The customer then stressed the need for location-specific service levels to guarantee the robustness and serviceability of its network as well as the continuity of operations. This argument seemed to be new to the suppliers and was met with some initial skepticism.

The customer pulled an ace out of its sleeve by saying, “This is a way to distinguish yourself from your competitors. It’s an opportunity to excel and gain an edge. It’s an opportunity to win a global deal without assuming an inordinate amount of risk. We’re willing to accept your standard offering for most locations if you give us a display of confidence in your ability to perform for the critical ones. These locations are critical for us, and we need to more fairly allocate the risk of network failure.”

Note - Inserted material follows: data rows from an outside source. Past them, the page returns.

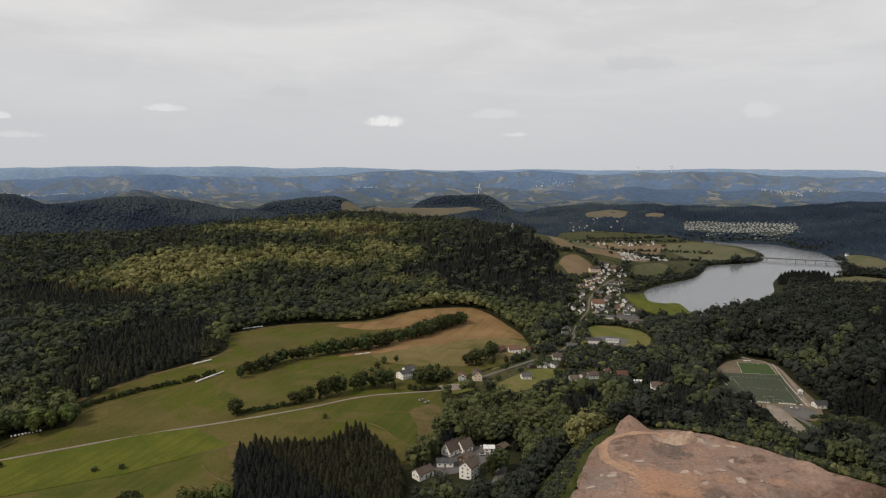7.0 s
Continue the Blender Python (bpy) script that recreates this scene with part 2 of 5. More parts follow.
HEAP_GREY = material("grey_gravel", (0.105, 0.086, 0.073), (0.155, 0.13, 0.112), 5.0, 0.95, 0.2, 10, 0.3)
CLAY = material("worn_clay_ground", (0.125, 0.10, 0.068), (0.175, 0.14, 0.10), 12.0, 0.95, 0.02, 16, 0.18)
TURF = material("worn_green_turf", (0.040, 0.052, 0.031), (0.054, 0.066, 0.040), 18.0, 0.9, 0.02, 10, 0.14, streak=(6, 5, (0.060, 0.072, 0.045), 0.4))
TURF_NEW = material("fresh_green_turf", (0.038, 0.068, 0.018), (0.050, 0.082, 0.022), 14.0, 0.9, 0.02, 10, 0.14)
LINE = material("white_line_paint", (0.62, 0.62, 0.60), (0.74, 0.74, 0.72), 3.0, 0.8)
PLASTER = material("white_plaster", (0.78, 0.77, 0.74), (0.88, 0.87, 0.85), 4.0, 0.85, 0.01, 8, 0.06, object_random=0.07)
PLASTER_CREAM = material("cream_plaster", (0.58, 0.48, 0.36), (0.68, 0.58, 0.45), 4.0, 0.85, 0.01, 8, 0.06, object_random=0.1)
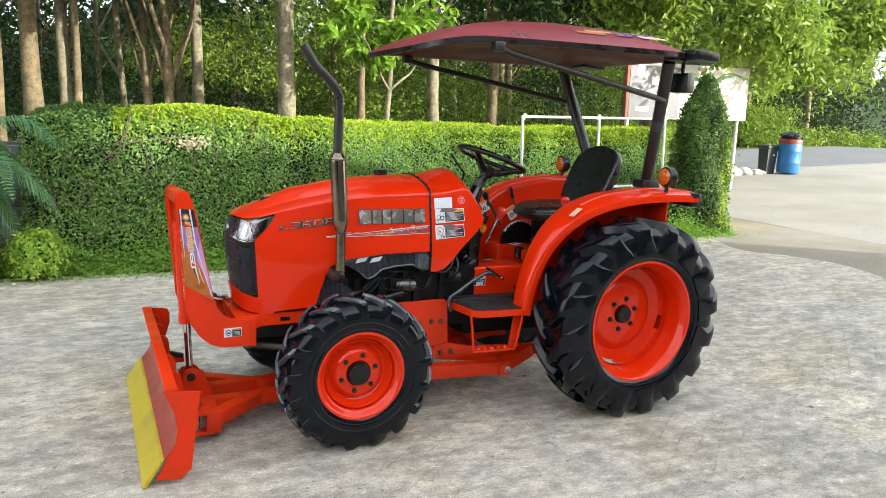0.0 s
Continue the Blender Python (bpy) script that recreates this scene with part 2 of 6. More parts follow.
CREAM = material("cream_print", (0.66, 0.50, 0.34), 0.4, vary=0.15, scale=40)
CLEAR = glass("clear_lens")
SMOKED = glass("smoked_lens", (0.65, 0.62, 0.62))
LAMP_SILVER = material("lamp_silver", (0.52, 0.52, 0.53), 0.14, metal=0.95, vary=0.06, scale=30, rough_vary=0.05)
LAMP_DARK = material("smoked_chrome", (0.20, 0.20, 0.21), 0.12, metal=0.95, vary=0.06, scale=30, rough_vary=0.04)
LENS_WHITE = material("ribbed_reflector", (0.72, 0.74, 0.78), 0.22, metal=0.45, vary=0.08, scale=60)
# red blotches paint the red reflections in the dark projector
BULB = material("grey_red_projector", (0.10, 0.07, 0.075), 0.14, metal=0.6, coat=0.5, vary=0.3, scale=30, dirt=(0.42, 0.03, 0.06), dirt_amount=0.85)


# ---- mesh helpers ----
def thing(name, label, category, loc=(0, 0, 0), group="", kind=""):
    ob = new(name)
    ob.empty_display_size = 0.1
    ob.location = loc
    return tagged(ob, label, category, group, kind)


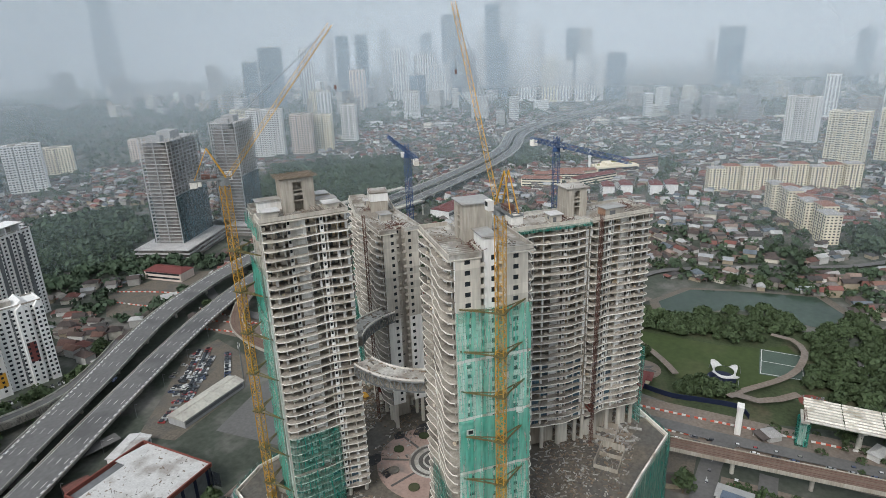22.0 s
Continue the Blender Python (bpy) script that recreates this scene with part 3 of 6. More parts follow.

Two suppliers agreed and proposed their best location-based service levels. That’s just what the customer needed to be competitive and maintain negotiating power. Isn’t that what it’s all about? Suppliers with real confidence that they can do the job shouldn’t be afraid of performance guarantees. What’s more, having supplier competition on service levels helps both the evaluation and negotiations processes for the customer.

The difficult task ahead is actually agreeing on the specific metrics that ensure that all three critical service-level components—time, money and quality—exist and are meaningful. In other words, every performance factor must be measurable, including how long it will take, what the maximum cost is and how acceptable (to the customer) quality will be verified.